Some men walk into a room and make it larger than it is. Some men walk in, and the room shrinks. Dr Mwongera is neither. He is the room. And he just might as well because he has always had big shoes to fill. The apple does not fall far from the tree. His father, Eng. Erastus Mwongera is the chairman of the Engineers Board of Kenya. He, Dr Victor Mwongera, is the chairman of Youth Enterprise Fund. If his father is the sun, then he is the moon, which reflects that light on a night. “I wanted to finish my academics before life begins,” he says.
Victor went to the UK in 2005, after completing his studies at Hillcrest Secondary School to enroll for an undergraduate degree, and later, PhD in Aerospace Engineering at Bristol University. He got his PhD at 28, which comes with a lot of sacrifices because while his mates were starting families, he was buried neck-deep in books, crunching aeronautical numbers, like a calculative hermit.

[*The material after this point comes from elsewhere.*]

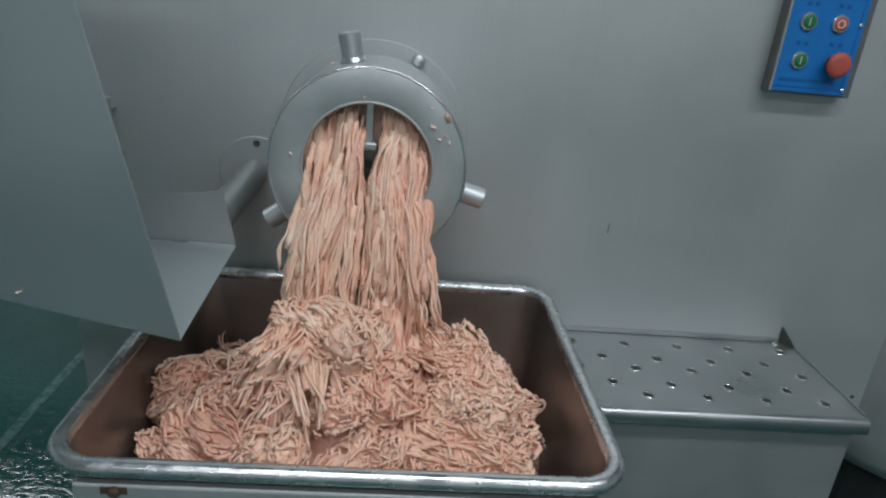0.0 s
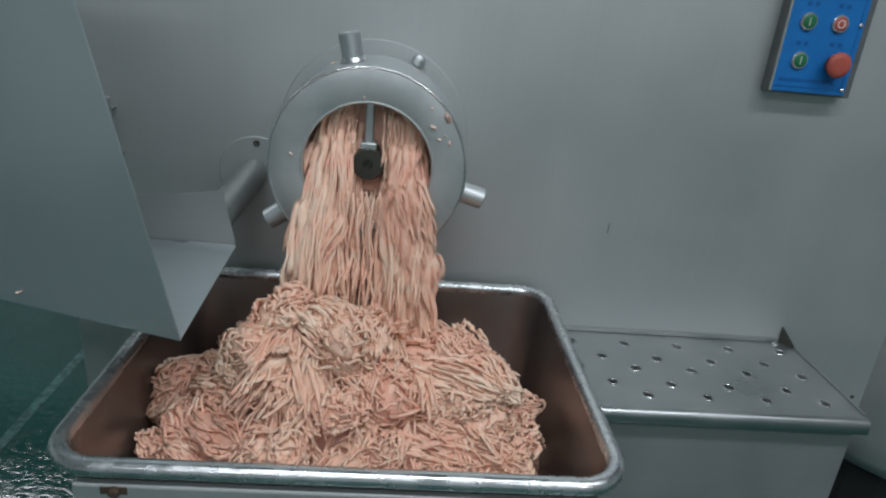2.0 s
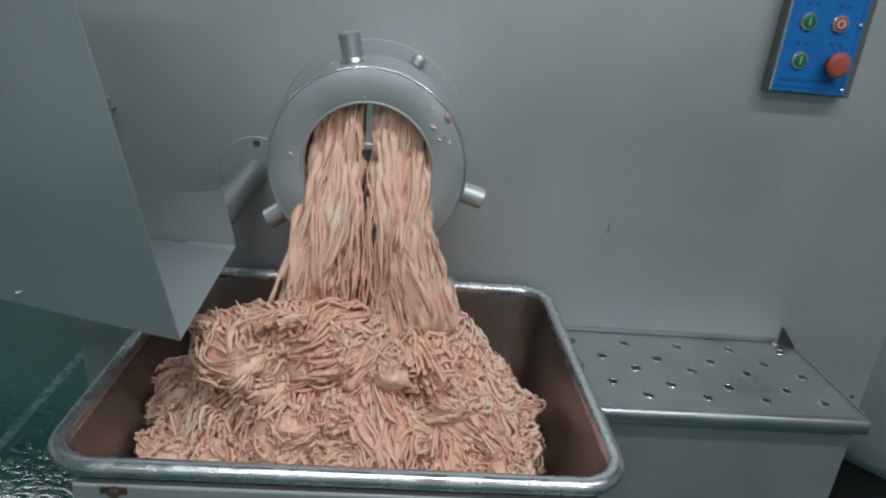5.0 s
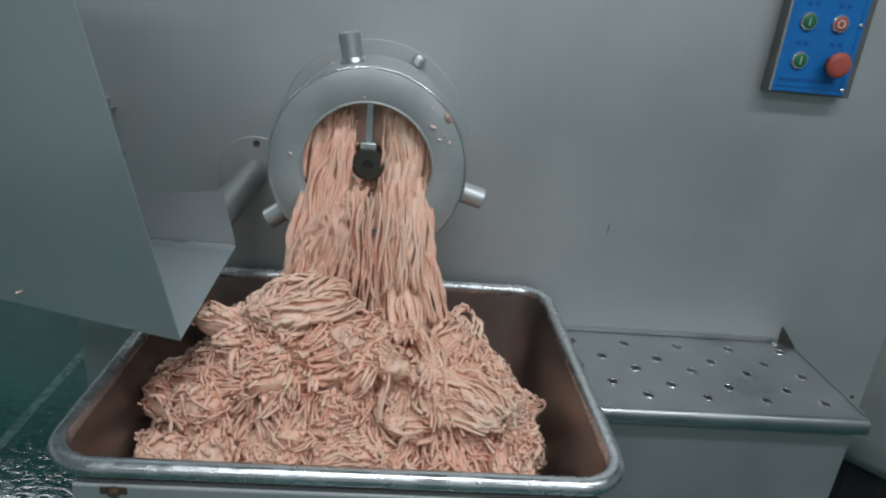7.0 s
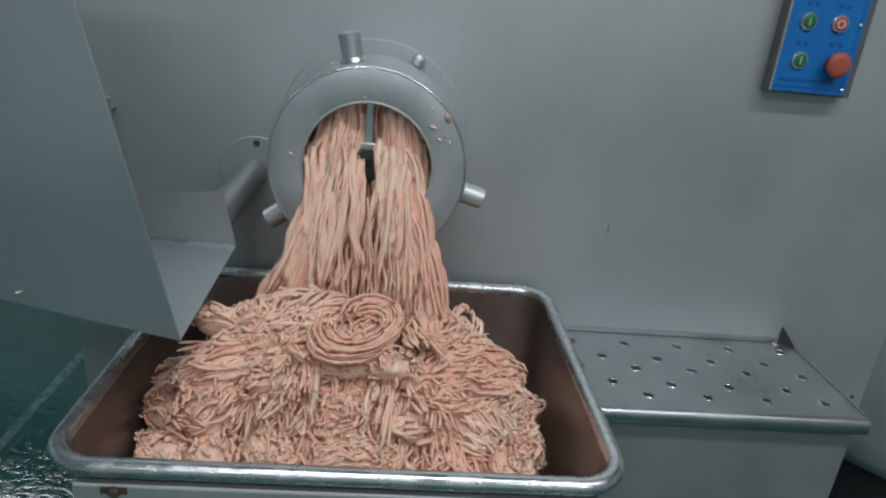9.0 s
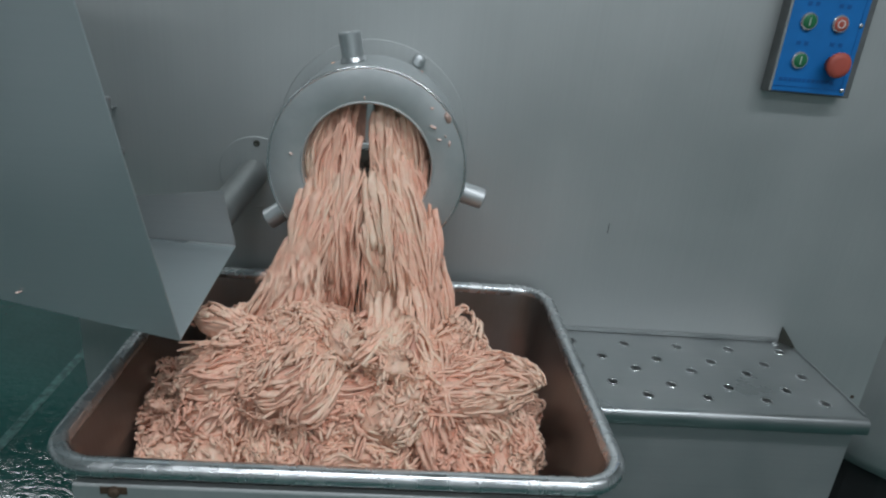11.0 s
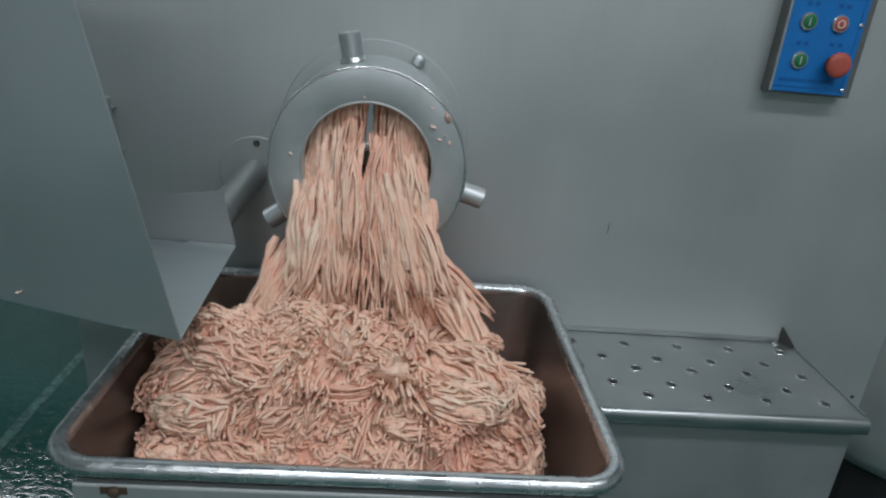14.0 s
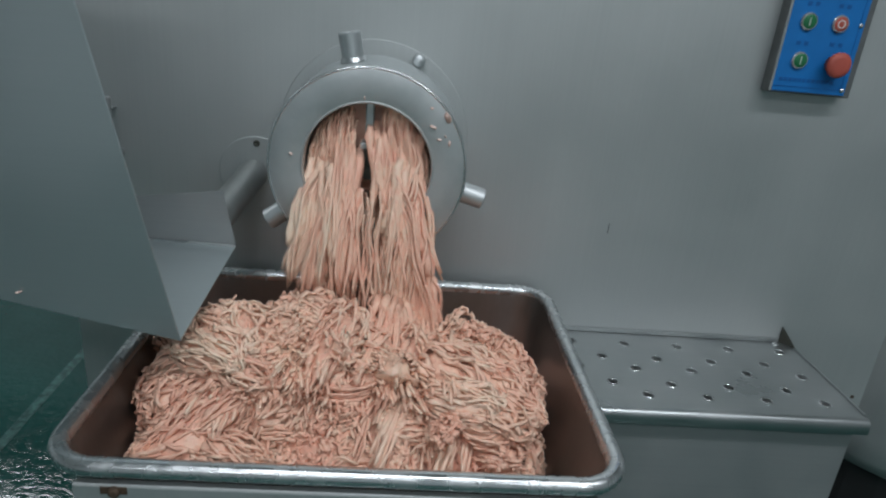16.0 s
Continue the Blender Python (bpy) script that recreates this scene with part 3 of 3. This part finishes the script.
def bundle_mesh(seed, length, width, count, curve, lobe, tuck):
    """A rigid sheaf of strands that hangs along local -z, its face towards local -y; its ends tuck in behind its neighbours."""
    global rng
    rng = random.Random(seed)
    s = Strands()
    k = 0
    while k < count:
        lock = rng.randint(2, 5)
        sway, swing, mid = rng.uniform(0, 6.28), rng.uniform(0.001, 0.005), ((k + lock / 2) / count - 0.5) * width
        back, lean, bow = rng.uniform(-0.006, 0.006), rng.gauss(0, 0.07), rng.gauss(0, 0.35)
        gather = rng.uniform(0.55, 0.85)
        reach = rng.uniform(0.40, 0.64)
        for j in range(k, min(count, k + lock)):
            u = (j + 0.5) / count - 0.5
            x0 = u * width - mid
            y0 = back + (j % 2) * 0.003 + rng.gauss(0, 0.0010) + 0.014 * (4 * u * u)
            top, end = length * rng.uniform(0.26, 0.38), -length * reach * rng.uniform(0.85, 1.1)
            ph, amp = rng.uniform(0, 6.3), rng.choice((0.0005, 0.0010, 0.0018, 0.0030))
            n, pts = 11, []
            torn = rng.random() < 0.2
            for i in range(n):
                f = i / (n - 1)
                z = top + (end - top) * f
                y = y0 + curve * (z / length) ** 2 * length
                x = mid * (1 - 0.15 * smooth(0.3, 0.0, f)) + x0 * (1 - (1 - gather) * smooth(0.1, 0.55, f)) + lean * z + bow * z * z + swing * math.sin(sway + 5 * f) + amp * math.sin(ph + 15 * f) - lobe * tuck * smooth(0.4, 0.0, f)
                y += 0.017 * smooth(0.34, 0.0, f) + (-0.004 if torn else 0.008) * smooth(0.62, 1.0, f)
                pts.append(Vector((x, y + 0.8 * amp * math.cos(ph * 2 + 13 * f), z)))
            s.tube(pts, rng.uniform(0.0019, 0.0031), 1.0, (0.31, 0.9, 0.2), 5)
        k += lock
    for k in range(4):
        u = (k + 0.5) / 4 - 0.5
        top, end, ph, pts = length * rng.uniform(0.20, 0.36), -length * rng.uniform(0.25, 0.45), rng.uniform(0, 6), []
        for i in range(8):
            z = top + (end - top) * i / 7
            pts.append(Vector((u * width + 0.003 * math.sin(ph + i), 0.008 + 0.014 * (4 * u * u) + curve * (z / length) ** 2 * length + rng.gauss(0, 0.001), z)))
        s.tube(pts, 0.0036, 2.0, (0, 1, 0), 6)
    return s.mesh("strand_sheaf", MEAT)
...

Has he ever felt pressure to fit in?
“When you are abroad, you seem to feel intimidated when you go to a university and see the composition is almost monochromatic, even more in a niche discipline like aerospace engineering,” he says.
"“When you are abroad, you seem to feel intimidated when you go to a university and see the composition is almost monochromatic, even more in a niche discipline like aerospace engineering.”"
When did he realise he was smart? “I never read Math, Science, and Agriculture. I just used to pass. And that became my foundation of engineering.”
A former employee of Rolls Royce and Agusta Helicopters, he is guiding and shaping Kenya’s next aerospace leaders at 35. He is now mentoring Kenyatta University, USIU, and University of Nairobi students to design a nano-satellite, dubbed KU Cube, for agricultural use and disaster management, to be launched into space and funded by the Kenya Space Agency.
His hands are full. He is also working to unveil the viability of a Kenya Space Port, somewhere we can launch rockets in Kenya from. He is also dabbling with Unmanned Aerial Vehicles (drones).